# Task statement
Write out the material exactly, with the pictures left out.

---------- Dataset content

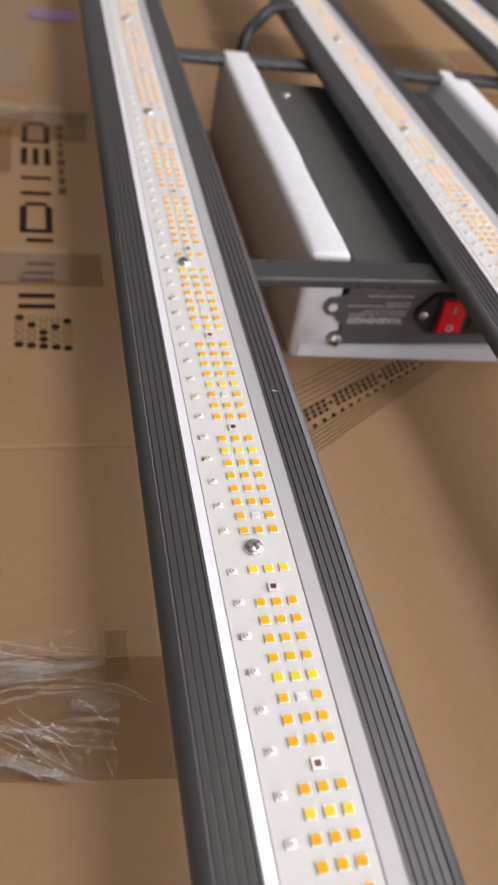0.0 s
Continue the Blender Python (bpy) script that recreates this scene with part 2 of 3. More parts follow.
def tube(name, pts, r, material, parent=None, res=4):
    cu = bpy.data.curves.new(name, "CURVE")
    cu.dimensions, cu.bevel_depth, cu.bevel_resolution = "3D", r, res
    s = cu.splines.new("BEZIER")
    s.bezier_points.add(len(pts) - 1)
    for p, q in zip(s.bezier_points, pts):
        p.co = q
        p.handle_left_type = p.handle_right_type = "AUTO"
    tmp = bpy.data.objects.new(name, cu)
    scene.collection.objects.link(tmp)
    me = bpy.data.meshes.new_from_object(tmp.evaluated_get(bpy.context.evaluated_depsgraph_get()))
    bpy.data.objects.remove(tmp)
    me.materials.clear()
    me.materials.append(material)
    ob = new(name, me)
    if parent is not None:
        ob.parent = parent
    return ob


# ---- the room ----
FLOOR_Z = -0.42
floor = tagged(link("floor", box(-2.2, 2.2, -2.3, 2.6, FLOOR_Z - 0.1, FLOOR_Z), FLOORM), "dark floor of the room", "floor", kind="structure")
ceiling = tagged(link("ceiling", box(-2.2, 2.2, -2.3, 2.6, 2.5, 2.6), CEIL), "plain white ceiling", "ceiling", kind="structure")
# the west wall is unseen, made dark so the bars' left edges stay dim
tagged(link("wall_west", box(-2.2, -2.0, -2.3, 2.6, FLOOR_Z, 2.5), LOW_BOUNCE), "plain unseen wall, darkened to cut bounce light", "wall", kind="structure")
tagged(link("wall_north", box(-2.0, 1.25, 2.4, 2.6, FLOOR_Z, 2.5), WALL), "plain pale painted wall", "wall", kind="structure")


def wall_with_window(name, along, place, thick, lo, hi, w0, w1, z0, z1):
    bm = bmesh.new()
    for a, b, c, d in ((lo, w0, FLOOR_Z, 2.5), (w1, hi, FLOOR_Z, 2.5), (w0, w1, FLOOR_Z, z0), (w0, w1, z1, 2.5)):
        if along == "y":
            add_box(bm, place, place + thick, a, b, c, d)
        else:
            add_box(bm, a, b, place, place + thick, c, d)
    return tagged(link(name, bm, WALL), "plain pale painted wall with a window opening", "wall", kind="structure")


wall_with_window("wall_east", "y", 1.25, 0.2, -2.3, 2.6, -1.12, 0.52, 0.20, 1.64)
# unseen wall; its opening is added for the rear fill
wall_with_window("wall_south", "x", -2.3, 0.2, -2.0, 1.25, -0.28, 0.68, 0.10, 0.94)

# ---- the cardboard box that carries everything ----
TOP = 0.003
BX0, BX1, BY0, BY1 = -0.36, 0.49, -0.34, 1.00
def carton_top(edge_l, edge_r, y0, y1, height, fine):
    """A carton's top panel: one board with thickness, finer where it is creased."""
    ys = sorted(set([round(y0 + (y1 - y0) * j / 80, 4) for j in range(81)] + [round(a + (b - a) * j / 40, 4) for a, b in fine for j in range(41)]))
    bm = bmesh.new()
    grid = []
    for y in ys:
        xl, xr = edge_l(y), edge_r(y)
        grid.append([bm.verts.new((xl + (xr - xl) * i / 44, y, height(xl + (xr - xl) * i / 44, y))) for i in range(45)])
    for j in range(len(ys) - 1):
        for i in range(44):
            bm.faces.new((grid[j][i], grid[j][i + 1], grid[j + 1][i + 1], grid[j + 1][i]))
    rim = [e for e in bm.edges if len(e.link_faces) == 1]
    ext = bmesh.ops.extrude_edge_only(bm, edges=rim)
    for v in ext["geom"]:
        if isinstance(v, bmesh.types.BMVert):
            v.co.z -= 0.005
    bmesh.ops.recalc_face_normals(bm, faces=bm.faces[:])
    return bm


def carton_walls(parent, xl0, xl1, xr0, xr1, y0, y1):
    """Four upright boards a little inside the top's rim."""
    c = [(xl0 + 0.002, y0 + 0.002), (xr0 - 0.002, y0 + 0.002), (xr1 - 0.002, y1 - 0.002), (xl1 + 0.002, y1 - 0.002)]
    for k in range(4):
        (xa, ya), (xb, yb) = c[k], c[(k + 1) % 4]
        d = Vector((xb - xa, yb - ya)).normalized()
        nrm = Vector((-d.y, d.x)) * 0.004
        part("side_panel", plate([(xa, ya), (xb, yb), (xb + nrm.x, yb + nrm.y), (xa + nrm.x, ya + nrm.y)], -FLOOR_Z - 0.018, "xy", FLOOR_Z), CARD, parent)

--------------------

# Task solution
0.0 s
Continue the Blender Python (bpy) script that recreates this scene with part 2 of 3. More parts follow.
def tube(name, pts, r, material, parent=None, res=4):
    cu = bpy.data.curves.new(name, "CURVE")
    cu.dimensions, cu.bevel_depth, cu.bevel_resolution = "3D", r, res
    s = cu.splines.new("BEZIER")
    s.bezier_points.add(len(pts) - 1)
    for p, q in zip(s.bezier_points, pts):
        p.co = q
        p.handle_left_type = p.handle_right_type = "AUTO"
    tmp = bpy.data.objects.new(name, cu)
    scene.collection.objects.link(tmp)
    me = bpy.data.meshes.new_from_object(tmp.evaluated_get(bpy.context.evaluated_depsgraph_get()))
    bpy.data.objects.remove(tmp)
    me.materials.clear()
    me.materials.append(material)
    ob = new(name, me)
    if parent is not None:
        ob.parent = parent
    return ob


# ---- the room ----
FLOOR_Z = -0.42
floor = tagged(link("floor", box(-2.2, 2.2, -2.3, 2.6, FLOOR_Z - 0.1, FLOOR_Z), FLOORM), "dark floor of the room", "floor", kind="structure")
ceiling = tagged(link("ceiling", box(-2.2, 2.2, -2.3, 2.6, 2.5, 2.6), CEIL), "plain white ceiling", "ceiling", kind="structure")
# the west wall is unseen, made dark so the bars' left edges stay dim
tagged(link("wall_west", box(-2.2, -2.0, -2.3, 2.6, FLOOR_Z, 2.5), LOW_BOUNCE), "plain unseen wall, darkened to cut bounce light", "wall", kind="structure")
tagged(link("wall_north", box(-2.0, 1.25, 2.4, 2.6, FLOOR_Z, 2.5), WALL), "plain pale painted wall", "wall", kind="structure")


def wall_with_window(name, along, place, thick, lo, hi, w0, w1, z0, z1):
    bm = bmesh.new()
    for a, b, c, d in ((lo, w0, FLOOR_Z, 2.5), (w1, hi, FLOOR_Z, 2.5), (w0, w1, FLOOR_Z, z0), (w0, w1, z1, 2.5)):
        if along == "y":
            add_box(bm, place, place + thick, a, b, c, d)
        else:
            add_box(bm, a, b, place, place + thick, c, d)
    return tagged(link(name, bm, WALL), "plain pale painted wall with a window opening", "wall", kind="structure")


wall_with_window("wall_east", "y", 1.25, 0.2, -2.3, 2.6, -1.12, 0.52, 0.20, 1.64)
# unseen wall; its opening is added for the rear fill
wall_with_window("wall_south", "x", -2.3, 0.2, -2.0, 1.25, -0.28, 0.68, 0.10, 0.94)

# ---- the cardboard box that carries everything ----
TOP = 0.003
BX0, BX1, BY0, BY1 = -0.36, 0.49, -0.34, 1.00
def carton_top(edge_l, edge_r, y0, y1, height, fine):
    """A carton's top panel: one board with thickness, finer where it is creased."""
    ys = sorted(set([round(y0 + (y1 - y0) * j / 80, 4) for j in range(81)] + [round(a + (b - a) * j / 40, 4) for a, b in fine for j in range(41)]))
    bm = bmesh.new()
    grid = []
    for y in ys:
        xl, xr = edge_l(y), edge_r(y)
        grid.append([bm.verts.new((xl + (xr - xl) * i / 44, y, height(xl + (xr - xl) * i / 44, y))) for i in range(45)])
    for j in range(len(ys) - 1):
        for i in range(44):
            bm.faces.new((grid[j][i], grid[j][i + 1], grid[j + 1][i + 1], grid[j + 1][i]))
    rim = [e for e in bm.edges if len(e.link_faces) == 1]
    ext = bmesh.ops.extrude_edge_only(bm, edges=rim)
    for v in ext["geom"]:
        if isinstance(v, bmesh.types.BMVert):
            v.co.z -= 0.005
    bmesh.ops.recalc_face_normals(bm, faces=bm.faces[:])
    return bm


def carton_walls(parent, xl0, xl1, xr0, xr1, y0, y1):
    """Four upright boards a little inside the top's rim."""
    c = [(xl0 + 0.002, y0 + 0.002), (xr0 - 0.002, y0 + 0.002), (xr1 - 0.002, y1 - 0.002), (xl1 + 0.002, y1 - 0.002)]
    for k in range(4):
        (xa, ya), (xb, yb) = c[k], c[(k + 1) % 4]
        d = Vector((xb - xa, yb - ya)).normalized()
        nrm = Vector((-d.y, d.x)) * 0.004
        part("side_panel", plate([(xa, ya), (xb, yb), (xb + nrm.x, yb + nrm.y), (xa + nrm.x, ya + nrm.y)], -FLOOR_Z - 0.018, "xy", FLOOR_Z), CARD, parent)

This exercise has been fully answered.